For we must know that man is not a creature made of clay to turn again to clay and disappear. He is a part of the eternal whole. There never was a time when he was not; a time will never come when he will not exist. The truth that we are part of the Eternal should never be lost sight of, otherwise nothing can be understood by us about ourselves and the purpose of our many lives. Being part of the Eternal we have never come into being nor can we cease to exist. Jesus is echoing the verse of the Bhagavad Gita: “There was never a time when I did not exist, nor you, nor any of these kings. Nor is there any future in which we shall cease to be” (Bhagavad Gita 2:12).
And now we look; the men who now are slaves were tyrants once; the men who now are tyrants have been slaves. The men who suffer now once stood aloft and shouted with a fiend’s delight while others suffered at their hands. And men are sick, and halt, and lame, and blind because they once transgressed the laws of perfect life, and every law of God must be fulfilled. All our misfortunes originate in us, in our minds and hearts. What is being done to us was done by us in past lives. We are only experiencing our own deeds echoing back to us.

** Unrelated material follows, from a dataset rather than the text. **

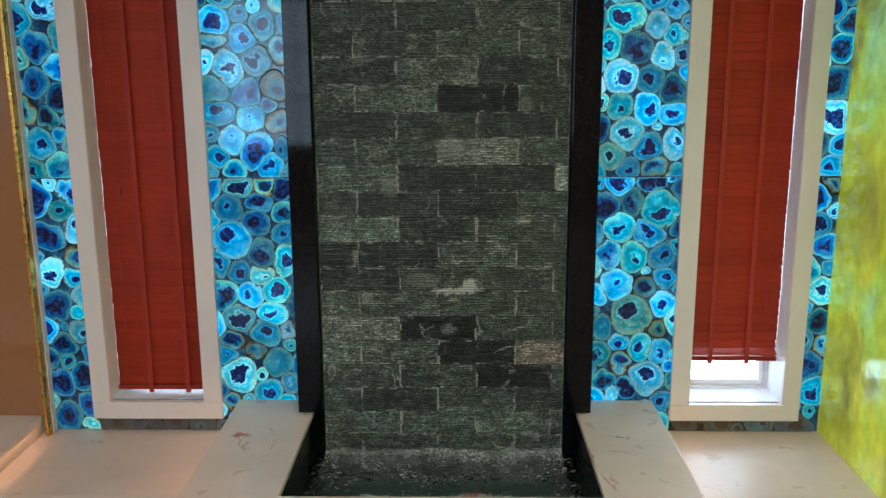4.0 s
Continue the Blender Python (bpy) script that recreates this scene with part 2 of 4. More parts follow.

Man may escape the punishment that seems but due for his mis-doings in this life; but every deed and word and thought has its own metes and bounds, is cause, and has its own results, and if a wrong be done, the doer of the wrong must make it right. And when the wrongs have all been righted then will man arise and be at one with God. This is not a message of condemnation, but a presentation of the truth that has at its core the hope of ascension into higher life and consciousness. Karma is not punishment or blind reaction, but a leading into purification of mind and heart. When all the karmic forces have been manifested “then will man arise and be at one with God.” This is the message of supreme hope and of confidence in man and in God’s plan for him. This is Christianity.